|Council approves business expansion funding|
|September 25, 2014 Jerry Purvis|
At their Monday meeting, members of the Gering City Council approved $66,500 in LB 840 economic development funding to DKH Enterprises to expand The Roots Salon into a new location.
Kare Heilbrun purchased The Roots Salon in downtown Gering and will soon move it into the old Fraternity Building at 1436 10th St. Lee’s Skin Care in Scottsbluff will also open a new branch in the new location.
Rawnda Pierce, executive director of Twin Cities Development, said the LB 840 committee recommended a $31,500 grant for up to nine employees. A $35,000 loan will be used to remodel the Fraternity Building and to purchase new equipment.
Heilbrun said she’s currently looking for someone as a salaried instructor and a supervisor for the salon. The stylists, as contract workers, can earn as much as they like by taking on new clients. The five current stylists work 48 to 50 hours a week.
“The building we purchased is an older one, so we’ll be making some renovations to make it a more workable space,” Heilbrun said. “But we also want to hold on to the old charm of the building. As part of that, we’re restoring the original tin ceiling and the facade.”
She said Lee’s Skin Care is a separate business in Scottsbluff, which will remain open. But a new branch will open in the Gering location.
“The upstairs space has so much potential,” Heilbrun said. “We’ve had people suggest a microbrewery, new apartments to senior housing. We don’t have any firm plans right now, but are considering our options. I’ll entertain any ideas the public has for the space.”
Council members also approved rate increases for all city utilities.
The minimum electric rate is now $27.45 for residential and $31.90 for commercial.
Sewer service charges were raised to $22.05 per month for city residential and $27.30 for out of city residential rates.
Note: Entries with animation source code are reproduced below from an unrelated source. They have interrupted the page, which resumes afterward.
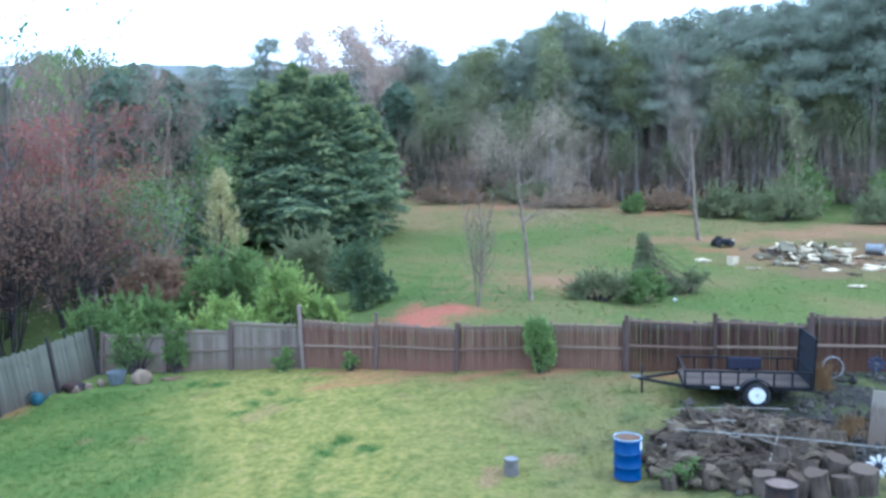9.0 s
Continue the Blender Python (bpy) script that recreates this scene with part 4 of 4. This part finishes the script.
spots = [(13.5, 71), (19, 70), (25.5, 66), (34, 60), (42, 58), (22, 78), (28, 72), (34, 66), (-7, 72), (-14, 76), (-22, 66), (9, 82), (2, 80), (48, 60), (12, 76)]
copies(wood, spots, .5, .85, 21)
copies(wood, [(-8, 46.5), (-11, 49), (-14, 46), (-17, 48), (-20.5, 46.5), (-24, 50), (-28, 52), (-10, 55), (-19, 53)], .78, .95, 29)
slim = plant_tree("slim_tree", bare_tree_meshes(169, 13.0, .1, 3, (2, 3), 34, .5, M_OLIVE, .2, 3200, cloud=.45, bark=M_BARK_GREY, reach=.2), (21.5, 64.5), "slim pale-stemmed tree at the edge of the woods", 0, "slim trees of the woods", parts=("branchwork", "crown"))
copies(slim, [(18.2 + 1.62 * k + rng_w.uniform(-.7, .7), 66.5 - .5 * k + rng_w.uniform(-1.5, 4)) for k in range(22)], .62, .95, 38)
copies(slim, [(11.5 + 1.5 * k + rng_w.uniform(-.6, .6), 72 + rng_w.uniform(-1, 4)) for k in range(4)], .55, .8, 39)
snag = plant_tree("bare_snag", bare_tree_meshes(167, 20.5, .2, 2, (2, 4), 22, .7, bark=M_BARK_PINE, stems=2, splay=.08, up=.3, reach=.16), (26.9, 72.5), "tall leafless snag standing above the pines", 0, "snags above the woods", parts=("branchwork",))
copies(snag, [(28.0, 73.5), (45.5, 69)], .9, .97, 35)
rose = plant_tree("budding_tree", bare_tree_meshes(162, 13.2, .15, 3, (3, 5), 44, .25, M_ROSE, .22, 6500, cloud=.55), (8.8, 80), "tall tree with rose buds paled for haze", 0, "rose budding trees", parts=("branchwork", "crown"))
copies(rose, [(5.0, 82), (12.3, 82)], .85, 1.0, 22)
copies(rose, [(-8, 64), (-14, 60), (-20, 62), (-27, 66), (-12, 70), (-17, 50), (-24, 54)], .5, .68, 25)
plant_tree("young_tree", bare_tree_meshes(168, 8.2, .06, 3, (3, 4), 30, .2, M_OLIVE, .2, 700, cloud=.22, bark=M_TWIG, reach=.16, tuft=.4), (35.2, 52.5), "slim young tree with olive green leaves before the pines", parts=("branchwork", "crown"))
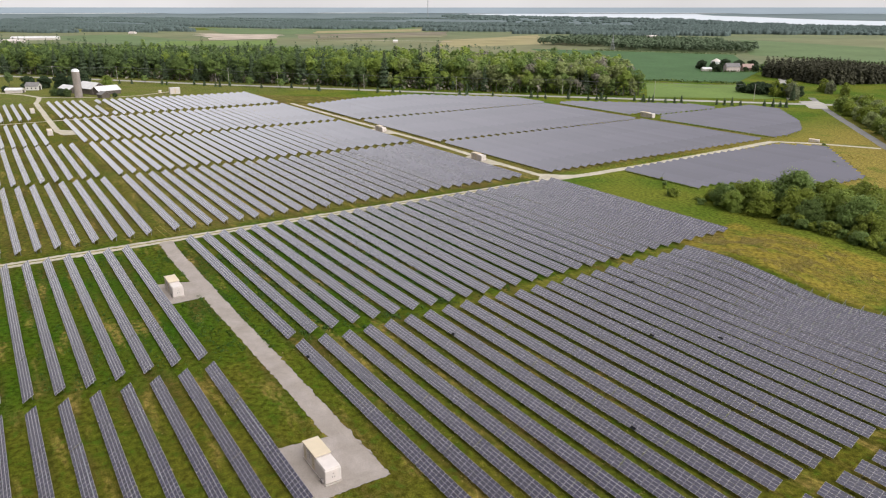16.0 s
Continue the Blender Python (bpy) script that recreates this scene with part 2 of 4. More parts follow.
SHINGLE = material("grey_shingles", (0.20, 0.19, 0.19), 0.9, spread=0.15, scale=0.6)
PANE = material("window_pane", (0.03, 0.035, 0.04), 0.1)
TIMBER = material("pole_timber", (0.44, 0.41, 0.37), 0.9, spread=0.12)
WIRE = material("wire", (0.20, 0.20, 0.21), 0.5, metal=0.5)
BARK = material("bark", (0.10, 0.08, 0.06), 0.95, spread=0.2, scale=1.5)
GREY_BARK = material("grey_bark", (0.22, 0.20, 0.18), 0.95, spread=0.2, scale=1.5)
LEAF = material("broad_leaves", (0.165, 0.232, 0.066), 0.75, island=0.12, each=0.2, spec=0.2, translucent=0.4)
LEAF_BRIGHT = material("bright_leaves", (0.220, 0.285, 0.060), 0.75, island=0.12, each=0.2, spec=0.2, translucent=0.4)
LEAF_DARK = material("deep_leaves", (0.114, 0.165, 0.058), 0.75, island=0.12, each=0.2, spec=0.2, translucent=0.35)
TWIG_GREY = material("grey_twigs", (0.20, 0.185, 0.145), 0.9, island=0.3, each=0.15)
SHADE_LEAF = material("shady_leaves", (0.042, 0.066, 0.030), 0.75, island=0.15, each=0.2, spec=0.2, translucent=0.3)
# part of this paleness is distance haze put into the leaf colour
PALE_LEAF = material("pale_hazed_leaves", (0.27, 0.31, 0.125), 0.75, island=0.12, each=0.18, spec=0.2, translucent=0.4)
NEEDLE = material("needles", (0.068, 0.097, 0.050), 0.8, island=0.2, each=0.2, spec=0.2)
TWIG = material("bare_twigs", (0.135, 0.150, 0.075), 0.9, island=0.35, each=0.15)
OLIVE_LEAF = material("willow_leaves", (0.205, 0.25, 0.042), 0.75, island=0.24, each=0.14, spec=0.2, translucent=0.4)
WEED = material("weeds", (0.046, 0.092, 0.012), 0.85, island=0.45, spec=0.2)
STRAW_TUFT = material("dry_grass", (0.29, 0.235, 0.085), 0.9, island=0.4, spec=0.2)
YELLOW = material("yellow_flowers", (0.25, 0.22, 0.03), 0.85, island=0.3)
CROP = material("green_crop", (0.056, 0.113, 0.042), 0.95, spread=0.12, scale=0.02, fine=0.15, fine_scale=0.3, spec=0.12)
# greens dulled in the colour itself to suggest haze over the farmland
PLAIN = material("hazed_farmland", (0.112, 0.146, 0.070), 0.95, spread=0.15, scale=0.006, fine=0.1, fine_scale=0.03, tint=(0.165, 0.168, 0.088), spec=0.12)
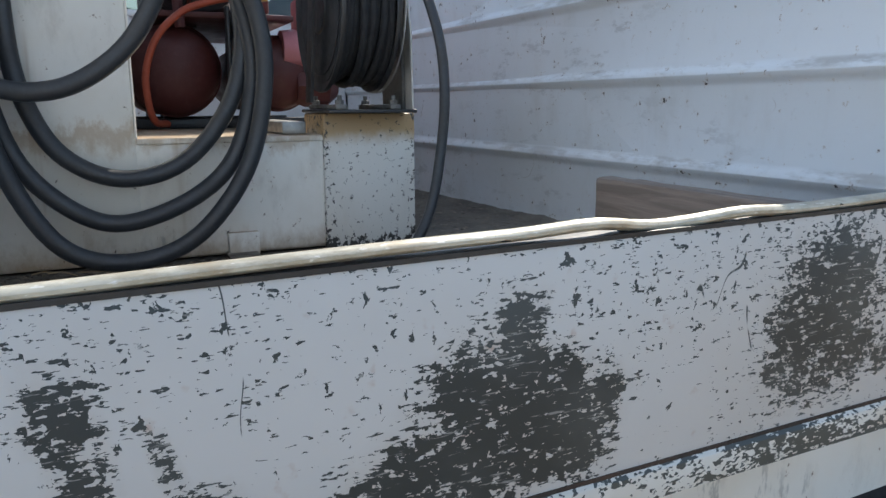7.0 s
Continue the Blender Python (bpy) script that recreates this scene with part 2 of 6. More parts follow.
def stained_paint(name, base, rust=0.5, chips=0.45, creeping=0.0):
    """White paint with rust runs, rubbed dark marks and small chips."""
    m = Mat(name, 0.45)
    c = m.mix(m.step(m.noise(2.2, 5, 0.6), 0.38, 0.72, 0.0, 0.6), base, tuple(x * y for x, y in zip(base, (0.80, 0.74, 0.64))))
    c = m.mix(m.step(m.noise(11, 6, 0.7, (1, 1, 0.5)), 0.50, 0.75, 0.0, 0.45), c, (0.40, 0.36, 0.30))
    runs = m.calc("MULTIPLY", m.step(m.noise(13, 4, 0.6, (1, 1, 0.07), (3, 1, 0)), 0.56, 0.70), m.step(m.noise(4, 3, 0.6, (1, 1, 0.6)), 0.42, 0.62))
    c = m.mix(m.calc("MULTIPLY", runs, rust), c, (0.36, 0.24, 0.13))
    rub = m.calc("MULTIPLY", m.step(m.noise(24, 5, 0.7, (1, 1.6, 0.5), (7, 3, 2)), 0.56, 0.66), m.step(m.noise(3.3, 2, 0.5, at=(5, 1, 7)), 0.54, 0.64))
    c = m.mix(m.calc("MULTIPLY", rub, 0.55), c, (0.20, 0.19, 0.17))
    # rust creeping up from the bed floor and down from the tank's top edge, with a ragged border
    creep = m.calc("ADD", m.axis(2), m.calc("MULTIPLY", m.calc("SUBTRACT", m.noise(16, 6, 0.7, (1, 1, 0.6), (2, 8, 4)), 0.5), 0.16))
    c = m.mix(m.step(creep, 1.060, 0.985, 0.0, creeping), c, (0.34, 0.23, 0.12))
    lip = m.calc("MULTIPLY", m.step(creep, 1.205, 1.245), m.step(creep, 1.270, 1.245))
    c = m.mix(m.calc("MULTIPLY", lip, 0.7 * creeping), c, (0.40, 0.25, 0.11))
    if creeping:
        # level faces carry tan dust and thin rust
        up = m.nt.nodes.new("ShaderNodeNewGeometry")
        sep = m.nt.nodes.new("ShaderNodeSeparateXYZ")
        m.nt.links.new(up.outputs["Normal"], sep.inputs[0])
        settled = m.calc("MULTIPLY", m.step(sep.outputs[2], 0.6, 0.95), m.step(m.noise(9, 5, 0.65, at=(6, 2, 2)), 0.30, 0.60, 0.35, 0.9))
        c = m.mix(settled, c, (0.43, 0.31, 0.20))
    n = m.noise(46, 5, 0.72)
    chip = m.step(n, 0.72 - 0.08 * chips, 0.735 - 0.08 * chips)
    c = m.mix(m.calc("MULTIPLY", m.step(n, 0.68 - 0.08 * chips, 0.72 - 0.08 * chips), 0.45), c, (0.38, 0.24, 0.13))
    c = m.mix(chip, c, (0.06, 0.05, 0.042))
    m.color(c).bump(m.calc("SUBTRACT", 1.0, chip), 0.25, 0.0015)
    m.rough(m.step(m.noise(6, 4), 0.3, 0.8, 0.38, 0.62))
    m.bump(m.noise(2.6, 2), 0.12, 0.02)
    return m.m


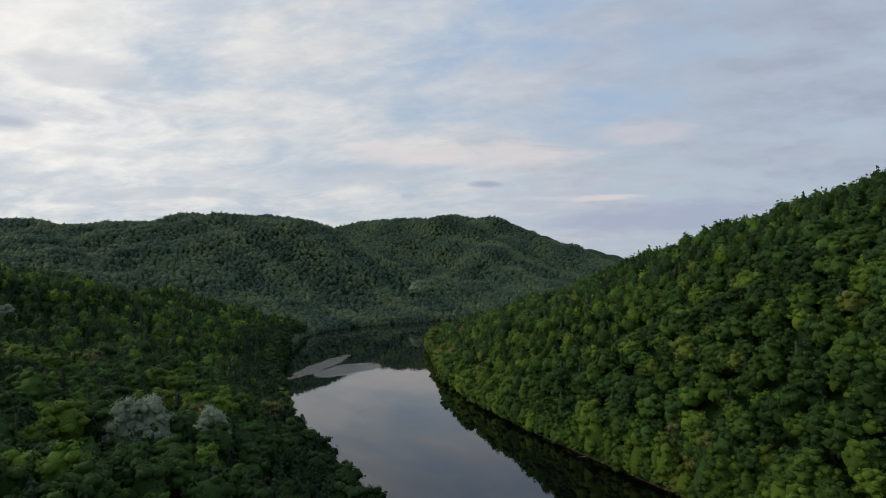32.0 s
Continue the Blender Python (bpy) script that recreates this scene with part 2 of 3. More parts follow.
def water_material():
    m, t, out = material("still_river_water")
    pos = t.nodes.new("ShaderNodeNewGeometry").outputs["Position"]
    sep = nd(t, "ShaderNodeSeparateXYZ", Vector=pos)
    px, py, _ = sep.outputs
    swell = noise_tex(t, pos, 0.22, 2.0, 0.5)
    small = noise_tex(t, nd(t, "ShaderNodeMapping", Vector=pos, Scale=(1.0, 1.6, 1.0)).outputs[0], 1.6, 3.0, 0.55)
    # breeze-ruffled patches out in the far reach
    edge = mth(t, "MULTIPLY", mth(t, "SUBTRACT", noise_tex(t, pos, 0.05, 4.0, 0.6), 0.5), 2.2)
    patch = None
    for cx, cy, ax, ay, lean in ((-183, 785, 9, 62, 0.03), (-157, 768, 17, 33, 0.2)):
        u = mth(t, "SUBTRACT", mth(t, "SUBTRACT", px, cx), mth(t, "MULTIPLY", mth(t, "SUBTRACT", py, cy), lean))
        u = mth(t, "DIVIDE", u, ax)
        v = mth(t, "DIVIDE", mth(t, "SUBTRACT", py, cy), ay)
        r = mth(t, "ADD", mth(t, "ADD", mth(t, "MULTIPLY", u, u), mth(t, "MULTIPLY", v, v)), edge)
        k = smooth(t, r, 1.4, 0.3)
        patch = k if patch is None else mth(t, "MAXIMUM", patch, k)
    # the curling edge of the drift near the start, and the faint film inside it
    wob = mth(t, "MULTIPLY", mth(t, "SUBTRACT", noise_tex(t, pos, 0.09, 4.0, 0.6), 0.5), 7.0)
    streaks = smooth(t, noise_tex(t, nd(t, "ShaderNodeMapping", Vector=pos, Rotation=(0, 0, 0.25), Scale=(1.0, 0.22, 1.0)).outputs[0], 0.28, 5.0, 0.65), 0.40, 0.66)
    near = None
    for (ax, ay), (bx, by) in zip(SWIRL[:4], SWIRL[1:5]):
        ll = (bx - ax) ** 2 + (by - ay) ** 2
        dx, dy = mth(t, "SUBTRACT", px, ax), mth(t, "SUBTRACT", py, ay)
        h = mth(t, "DIVIDE", mth(t, "ADD", mth(t, "MULTIPLY", dx, bx - ax), mth(t, "MULTIPLY", dy, by - ay)), ll, clamp=True)
        ex, ey = mth(t, "SUBTRACT", dx, mth(t, "MULTIPLY", h, bx - ax)), mth(t, "SUBTRACT", dy, mth(t, "MULTIPLY", h, by - ay))
        d = mth(t, "SQRT", mth(t, "ADD", mth(t, "MULTIPLY", ex, ex), mth(t, "MULTIPLY", ey, ey)))
        near = d if near is None else mth(t, "MINIMUM", near, d)
    near = mth(t, "ADD", near, wob)
    film = mth(t, "ADD", mth(t, "MULTIPLY", smooth(t, near, 4.0, 0.0), 0.16), mth(t, "MULTIPLY", smooth(t, near, 30.0, 4.0), mth(t, "MULTIPLY", streaks, 0.26)))
    patch = mth(t, "MAXIMUM", patch, mth(t, "MULTIPLY", film, 0.6))
    rip = noise_tex(t, pos, 5.0, 2.0, 0.5)
    h = mth(t, "ADD", mth(t, "MULTIPLY", swell, 0.007), mth(t, "MULTIPLY", small, 0.0007))
    h = mth(t, "ADD", h, mth(t, "MULTIPLY", mth(t, "MULTIPLY", rip, patch), 0.08))
    bump = nd(t, "ShaderNodeBump", Height=h, Strength=1.0, Distance=1.0).outputs[0]
    rgh = mth(t, "ADD", 0.02, mth(t, "MULTIPLY", patch, 0.22))
    silt = ramp(t, noise_tex(t, pos, 0.02, 3.0, 0.5), [(0.3, (0.0012, 0.0018, 0.0015)), (0.7, (0.0025, 0.0034, 0.0026))])
    bs = nd(t, "ShaderNodeBsdfPrincipled", Base_Color=silt, Roughness=rgh, IOR=1.45, Normal=bump)
    t.links.new(bs.outputs[0], out.inputs[0])
    return m


GROUND, WATER = ground_material(), water_material()


def plain(name, a, b, scale, rough=0.8):
    m, t, out = material(name)
    pos = t.nodes.new("ShaderNodeNewGeometry").outputs["Position"]
    n = noise_tex(t, pos, scale, 5.0, 0.65)
    bump = nd(t, "ShaderNodeBump", Height=n, Strength=0.6, Distance=0.1).outputs[0]
    bs = nd(t, "ShaderNodeBsdfPrincipled", Base_Color=ramp(t, n, [(0.3, a), (0.7, b)]), Roughness=rough, Normal=bump)
    t.links.new(bs.outputs[0], out.inputs[0])
    return m


ROCK = plain("bank_rock", (0.05, 0.043, 0.035), (0.17, 0.15, 0.125), 1.4)
FOAM = plain("pale_foam", (0.28, 0.29, 0.28), (0.52, 0.53, 0.51), 8.0, 0.6)

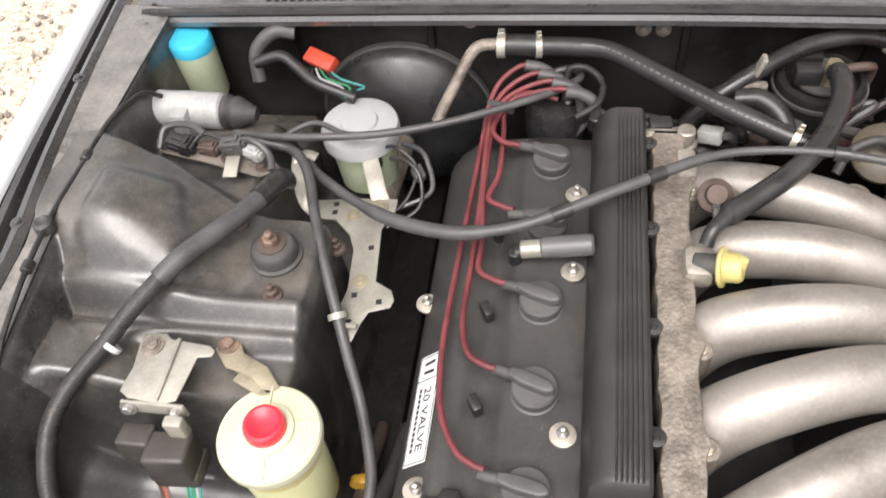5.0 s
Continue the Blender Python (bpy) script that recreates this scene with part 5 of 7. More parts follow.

The minimum residential water rate was increased to $15 and the residential sanitation rate was also changed to $15 a month.
The overall increase for utilities is about six percent the upcoming fiscal year starting Oct. 1. Overall, the hike will cost between $10.70 and $11.77 on a monthly utility bill.
“Our costs have gone up on a lot of materials we have,” said Gering Mayor Ed Mayo. “We still have the bond debt on the new water treatment system. Revenues have been down for both water and wastewater that helps pay for that.”
He added the city’s cost for electricity has been going up, in part because of the EPA’s policy to make coal-fired power plants cost prohibitive.
“We need to start looking for ways to start curbing some of those increase,” Mayo said. “We have a lot of people on fixed incomes and utility costs are getting to where they have to choose between utilities and groceries. But this year we’re stuck between a rock and a hard place.”